### DATASET CONTENT:
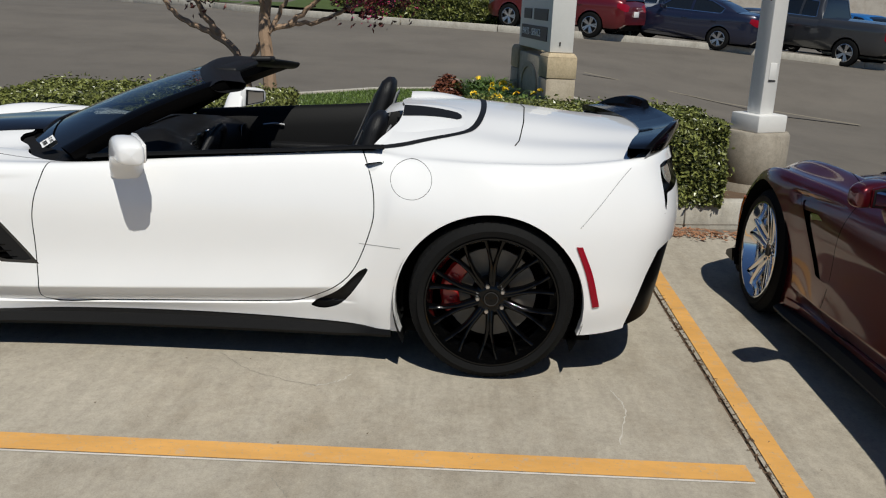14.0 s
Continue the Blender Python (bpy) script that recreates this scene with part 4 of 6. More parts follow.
def scoop(car):
    """Open heat extractor in the bonnet, with blades and a middle rib."""
    reg = cut(both(SKIN), inside(INSERT, 0, 1, grow=0.004), lambda v: SCOOP_END + 0.01 - v[:, 1], lambda v: v[:, 2] - 0.5)
    v = np.asarray(reg[0])
    v[:, 2] -= 0.075
    pan = part("bonnet_vent", ([tuple(p) for p in v], reg[1]), MATT_BLACK, car, "black open bonnet vent with blades")
    wall = []
    for s in (1, -1):
        side_pts = [(s * x, y) for x, y in ((0.0, -0.37), *INSERT_HALF[:4])]
        rows = []
        for x, y in side_pts:
            z = float(top_height(np.array([abs(x)]), np.array([y]))[0])
            rows.append([(x, y, z + 0.001), (x * 0.985, y + 0.006, z - 0.08)])
        wall.append(loft(rows))
    part("vent_wall", join(*wall), MATT_BLACK, pan, "gloss black vent edge")
    z_at = lambda x, y: float(top_height(np.array([abs(x)]), np.array([y]))[0])
    for s in (1, -1):
        for i in range(5):
            y = -0.31 + 0.058 * i
            w = 0.235 + 0.045 * i / 4
            pts = [(s * (0.03 + (w - 0.04) * f), y + 0.01 * f, z_at(0.03 + (w - 0.04) * f, y) - 0.028) for f in np.linspace(0, 1, 7)]
            part("vent_blade", ribbon(pts, (0, 0.85, 0.5), 0.042, (0, -0.5, 0.85), 0.005), GLOSS_BLACK, pan, smooth=False)
            px = w - 0.022
            arc = [(s * (px - 0.035 * f * f), y - 0.012 + 0.030 * f, z_at(px, y) - 0.006 - 0.050 * f) for f in np.linspace(0, 1, 6)]
            # silver here paints in the sun glints along the black louvre edges
            part("blade_stay", ribbon(arc, (0, 0.35, 0.1), 0.012, (1, 0, 0.4), 0.0025), SILVER, pan, "thin silver strip for the sun glint on a louvre edge", smooth=False)
    rib = [(0, y, z_at(0, y) - 0.012) for y in np.linspace(-0.36, SCOOP_END, 7)]
    part("middle_rib", ribbon(rib, (1, 0, 0), 0.024, (0, 0, 1), 0.03), RIM_BLACK, pan, sharp=30)


PULL = [(2.165, 0.858), (2.255, 0.872), (2.20, 0.825)]
FLANK = np.array([p for p in SKIN[0] if p[0] > 0.70 and p[2] < 0.95])


def skin_x(y, z):
    """How far out the body's side lies at a height."""
    d = (FLANK[:, 1] - y) ** 2 + (FLANK[:, 2] - z) ** 2
    k = np.argpartition(d, 9)[:9]
    w = np.sqrt(1 / (d[k] + 1e-4))
    a = np.column_stack([np.ones(9), FLANK[k, 1] - y, FLANK[k, 2] - z]) * w[:, None]
    x = float(np.linalg.lstsq(a, FLANK[k, 0] * w, rcond=None)[0][0])
    return min(max(x, float(FLANK[k, 0].min()) - 0.004), float(FLANK[k, 0].max()) + 0.004)


TOP_SKIN = np.array([p for p in SKIN[0] if p[2] > 0.5 and p[1] < 0.2 and p[0] > 0.4])


def skin_z(x, y):
    """How high the body's upper side lies over a place by the lamps."""
    d = (TOP_SKIN[:, 0] - x) ** 2 + (TOP_SKIN[:, 1] - y) ** 2
    k = np.argpartition(d, 9)[:9]
    w = np.sqrt(1 / (d[k] + 1e-4))
    a = np.column_stack([np.ones(9), TOP_SKIN[k, 0] - x, TOP_SKIN[k, 1] - y]) * w[:, None]
    return float(np.linalg.lstsq(a, TOP_SKIN[k, 2] * w, rcond=None)[0][0])


def laid(one, two, height, n, f0=0.0, f1=1.0, thick=0.006):
    """A thin curved bar between two edges, laid over the skin; height gives a point from two coordinates and a lift."""
    one, two = np.array(one, float), np.array(two, float)
    u = np.linspace(f0, f1, n)
    a = pchip(np.linspace(0, 1, len(one)), one, u)
    b = pchip(np.linspace(0, 1, len(two)), two, u)
    rows = []
    for p, q in zip(a, b):
        pts = [p + (q - p) * f for f in (0.0, 0.15, 0.5, 0.85, 1.0)]
        rows.append([height(*pts[0], -thick)] + [height(*v, h) for v, h in zip(pts, (-0.001, 0.0, 0.0008, 0.0, -0.001))] + [height(*pts[-1], -thick)])
    v, f = loft(rows)
    return v, f + [tuple(range(7)), tuple(range(len(v) - 1, len(v) - 8, -1))]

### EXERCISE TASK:
Copy each line in full and exactly, omitting any picture.

### ANSWER TO THIS TASK:
14.0 s
Continue the Blender Python (bpy) script that recreates this scene with part 4 of 6. More parts follow.
def scoop(car):
    """Open heat extractor in the bonnet, with blades and a middle rib."""
    reg = cut(both(SKIN), inside(INSERT, 0, 1, grow=0.004), lambda v: SCOOP_END + 0.01 - v[:, 1], lambda v: v[:, 2] - 0.5)
    v = np.asarray(reg[0])
    v[:, 2] -= 0.075
    pan = part("bonnet_vent", ([tuple(p) for p in v], reg[1]), MATT_BLACK, car, "black open bonnet vent with blades")
    wall = []
    for s in (1, -1):
        side_pts = [(s * x, y) for x, y in ((0.0, -0.37), *INSERT_HALF[:4])]
        rows = []
        for x, y in side_pts:
            z = float(top_height(np.array([abs(x)]), np.array([y]))[0])
            rows.append([(x, y, z + 0.001), (x * 0.985, y + 0.006, z - 0.08)])
        wall.append(loft(rows))
    part("vent_wall", join(*wall), MATT_BLACK, pan, "gloss black vent edge")
    z_at = lambda x, y: float(top_height(np.array([abs(x)]), np.array([y]))[0])
    for s in (1, -1):
        for i in range(5):
            y = -0.31 + 0.058 * i
            w = 0.235 + 0.045 * i / 4
            pts = [(s * (0.03 + (w - 0.04) * f), y + 0.01 * f, z_at(0.03 + (w - 0.04) * f, y) - 0.028) for f in np.linspace(0, 1, 7)]
            part("vent_blade", ribbon(pts, (0, 0.85, 0.5), 0.042, (0, -0.5, 0.85), 0.005), GLOSS_BLACK, pan, smooth=False)
            px = w - 0.022
            arc = [(s * (px - 0.035 * f * f), y - 0.012 + 0.030 * f, z_at(px, y) - 0.006 - 0.050 * f) for f in np.linspace(0, 1, 6)]
            # silver here paints in the sun glints along the black louvre edges
            part("blade_stay", ribbon(arc, (0, 0.35, 0.1), 0.012, (1, 0, 0.4), 0.0025), SILVER, pan, "thin silver strip for the sun glint on a louvre edge", smooth=False)
    rib = [(0, y, z_at(0, y) - 0.012) for y in np.linspace(-0.36, SCOOP_END, 7)]
    part("middle_rib", ribbon(rib, (1, 0, 0), 0.024, (0, 0, 1), 0.03), RIM_BLACK, pan, sharp=30)


PULL = [(2.165, 0.858), (2.255, 0.872), (2.20, 0.825)]
FLANK = np.array([p for p in SKIN[0] if p[0] > 0.70 and p[2] < 0.95])


def skin_x(y, z):
    """How far out the body's side lies at a height."""
    d = (FLANK[:, 1] - y) ** 2 + (FLANK[:, 2] - z) ** 2
    k = np.argpartition(d, 9)[:9]
    w = np.sqrt(1 / (d[k] + 1e-4))
    a = np.column_stack([np.ones(9), FLANK[k, 1] - y, FLANK[k, 2] - z]) * w[:, None]
    x = float(np.linalg.lstsq(a, FLANK[k, 0] * w, rcond=None)[0][0])
    return min(max(x, float(FLANK[k, 0].min()) - 0.004), float(FLANK[k, 0].max()) + 0.004)


TOP_SKIN = np.array([p for p in SKIN[0] if p[2] > 0.5 and p[1] < 0.2 and p[0] > 0.4])


def skin_z(x, y):
    """How high the body's upper side lies over a place by the lamps."""
    d = (TOP_SKIN[:, 0] - x) ** 2 + (TOP_SKIN[:, 1] - y) ** 2
    k = np.argpartition(d, 9)[:9]
    w = np.sqrt(1 / (d[k] + 1e-4))
    a = np.column_stack([np.ones(9), TOP_SKIN[k, 0] - x, TOP_SKIN[k, 1] - y]) * w[:, None]
    return float(np.linalg.lstsq(a, TOP_SKIN[k, 2] * w, rcond=None)[0][0])


def laid(one, two, height, n, f0=0.0, f1=1.0, thick=0.006):
    """A thin curved bar between two edges, laid over the skin; height gives a point from two coordinates and a lift."""
    one, two = np.array(one, float), np.array(two, float)
    u = np.linspace(f0, f1, n)
    a = pchip(np.linspace(0, 1, len(one)), one, u)
    b = pchip(np.linspace(0, 1, len(two)), two, u)
    rows = []
    for p, q in zip(a, b):
        pts = [p + (q - p) * f for f in (0.0, 0.15, 0.5, 0.85, 1.0)]
        rows.append([height(*pts[0], -thick)] + [height(*v, h) for v, h in zip(pts, (-0.001, 0.0, 0.0008, 0.0, -0.001))] + [height(*pts[-1], -thick)])
    v, f = loft(rows)
    return v, f + [tuple(range(7)), tuple(range(len(v) - 1, len(v) - 8, -1))]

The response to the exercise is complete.